Pero no todos lo miraban con buenos ojos. Las autoridades, inquietas por su creciente influencia entre la gente del barrio y los alrededores, habían decidido poner fin a su presencia. Fue Judas, uno de los suyos, quien lo señaló con un beso en el pequeño parque de la avenida Oaxaca, mientras los agentes—como modernos romanos—lo rodeaban con linternas y miradas duras.

La detención fue rápida. Vecinos desde las azoteas observaron con desconcierto cómo se lo llevaban, esposado, entre empujones, hacia el viejo edificio que hace años fue una comandancia. No hubo juicio justo. Apenas unas palabras, algunos gritos, y luego la condena: crucifixión.

Al día siguiente, bajo un sol ardiente, fue llevado a la cima de una pequeña loma al final de la colonia, cerca de donde comienza el monte en la salida a Pátzcuaro. Cargando una pesada cruz de madera, atravesó la calle principal mientras algunos lo insultaban y otros, con lágrimas, lo acompañaban en silencio. Tres veces cayó, una justo frente a la tiendita de Don Chema, y fue ahí donde una vecina, llamada Verónica, le limpió el rostro con un pañuelo blanco.
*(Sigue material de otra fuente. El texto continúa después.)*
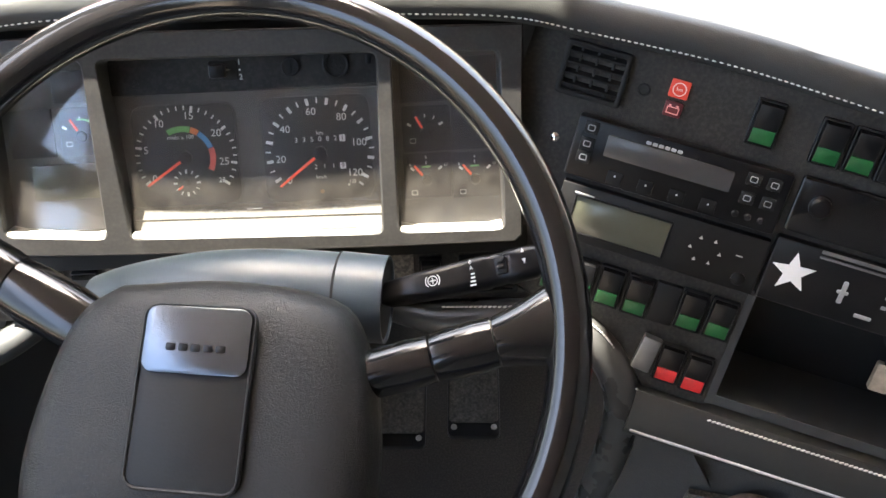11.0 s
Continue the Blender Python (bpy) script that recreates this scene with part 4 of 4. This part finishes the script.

Lo clavaron en la cruz con herramientas viejas pero afiladas, y lo alzaron entre dos más. El cielo se nubló repentinamente, y una brisa extraña recorrió las calles de la Juárez. A lo lejos, se escuchó el llanto de una mujer: era su madre, acompañada de Juan, el más joven de sus seguidores.

Al morir, un silencio sagrado se apoderó del barrio. Aquellos que se burlaron, bajaron la mirada. Y quienes creyeron, comenzaron a contar su historia, no en templos ni libros, sino en charlas en la plaza, en veladas familiares y en procesiones que, cada año, recuerdan que aquel hombre, crucificado en una humilde colonia de Morelia, cambió para siempre los corazones de muchos.